Problem to solve
Using the listing below, select the lines with the word "Blender" and copy them.

Recorded data
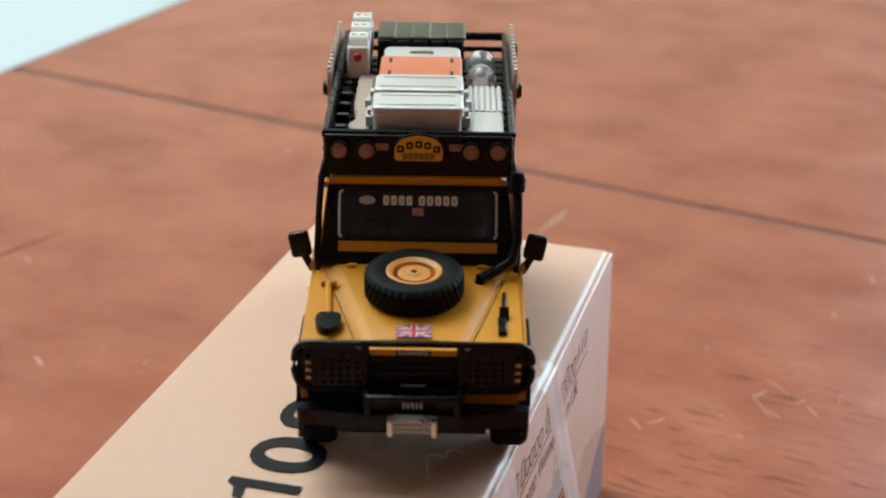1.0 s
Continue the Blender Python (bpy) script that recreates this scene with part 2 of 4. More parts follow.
==
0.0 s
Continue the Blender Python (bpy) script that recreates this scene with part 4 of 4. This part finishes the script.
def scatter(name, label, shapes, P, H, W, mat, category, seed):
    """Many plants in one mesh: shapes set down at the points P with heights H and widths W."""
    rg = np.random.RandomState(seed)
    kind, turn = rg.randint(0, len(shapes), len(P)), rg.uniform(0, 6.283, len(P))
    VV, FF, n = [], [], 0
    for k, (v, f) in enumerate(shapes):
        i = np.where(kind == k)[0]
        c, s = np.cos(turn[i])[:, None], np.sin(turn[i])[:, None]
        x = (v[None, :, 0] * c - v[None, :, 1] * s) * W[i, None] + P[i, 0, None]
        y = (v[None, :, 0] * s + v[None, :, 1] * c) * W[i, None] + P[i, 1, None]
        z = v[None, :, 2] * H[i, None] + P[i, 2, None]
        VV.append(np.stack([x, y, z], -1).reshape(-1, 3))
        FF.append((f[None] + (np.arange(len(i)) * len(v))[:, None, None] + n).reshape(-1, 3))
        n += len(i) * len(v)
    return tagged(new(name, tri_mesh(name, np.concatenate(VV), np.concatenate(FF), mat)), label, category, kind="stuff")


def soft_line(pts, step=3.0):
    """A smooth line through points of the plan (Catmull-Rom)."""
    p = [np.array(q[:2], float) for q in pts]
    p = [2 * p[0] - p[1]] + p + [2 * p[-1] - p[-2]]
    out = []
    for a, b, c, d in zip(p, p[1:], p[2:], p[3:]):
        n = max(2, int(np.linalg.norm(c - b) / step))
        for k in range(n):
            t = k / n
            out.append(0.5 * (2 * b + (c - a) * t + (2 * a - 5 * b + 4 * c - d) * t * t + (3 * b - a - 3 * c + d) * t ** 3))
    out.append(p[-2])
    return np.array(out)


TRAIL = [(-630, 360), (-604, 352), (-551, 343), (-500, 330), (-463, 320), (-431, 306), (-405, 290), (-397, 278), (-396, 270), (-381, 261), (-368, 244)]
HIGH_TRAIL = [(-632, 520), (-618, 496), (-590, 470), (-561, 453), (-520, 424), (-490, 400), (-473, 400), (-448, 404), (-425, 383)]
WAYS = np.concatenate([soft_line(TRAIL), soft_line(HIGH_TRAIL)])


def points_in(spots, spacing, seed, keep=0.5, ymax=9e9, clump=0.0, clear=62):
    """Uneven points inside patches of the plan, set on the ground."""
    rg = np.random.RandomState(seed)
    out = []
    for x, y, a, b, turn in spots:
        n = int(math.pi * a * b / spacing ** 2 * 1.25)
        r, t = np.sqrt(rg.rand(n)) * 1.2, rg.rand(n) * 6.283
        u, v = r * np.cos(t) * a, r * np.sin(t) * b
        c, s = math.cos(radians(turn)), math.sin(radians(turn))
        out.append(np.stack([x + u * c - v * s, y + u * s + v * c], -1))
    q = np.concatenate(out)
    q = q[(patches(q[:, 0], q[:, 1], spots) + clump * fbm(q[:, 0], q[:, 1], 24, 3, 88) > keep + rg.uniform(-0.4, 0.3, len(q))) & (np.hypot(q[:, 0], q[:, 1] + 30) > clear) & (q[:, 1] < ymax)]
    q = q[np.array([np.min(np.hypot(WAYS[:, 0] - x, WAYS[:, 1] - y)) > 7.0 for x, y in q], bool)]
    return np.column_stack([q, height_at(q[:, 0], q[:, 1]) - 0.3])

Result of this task
Continue the Blender Python (bpy) script that recreates this scene with part 2 of 4. More parts follow.
Continue the Blender Python (bpy) script that recreates this scene with part 4 of 4. This part finishes the script.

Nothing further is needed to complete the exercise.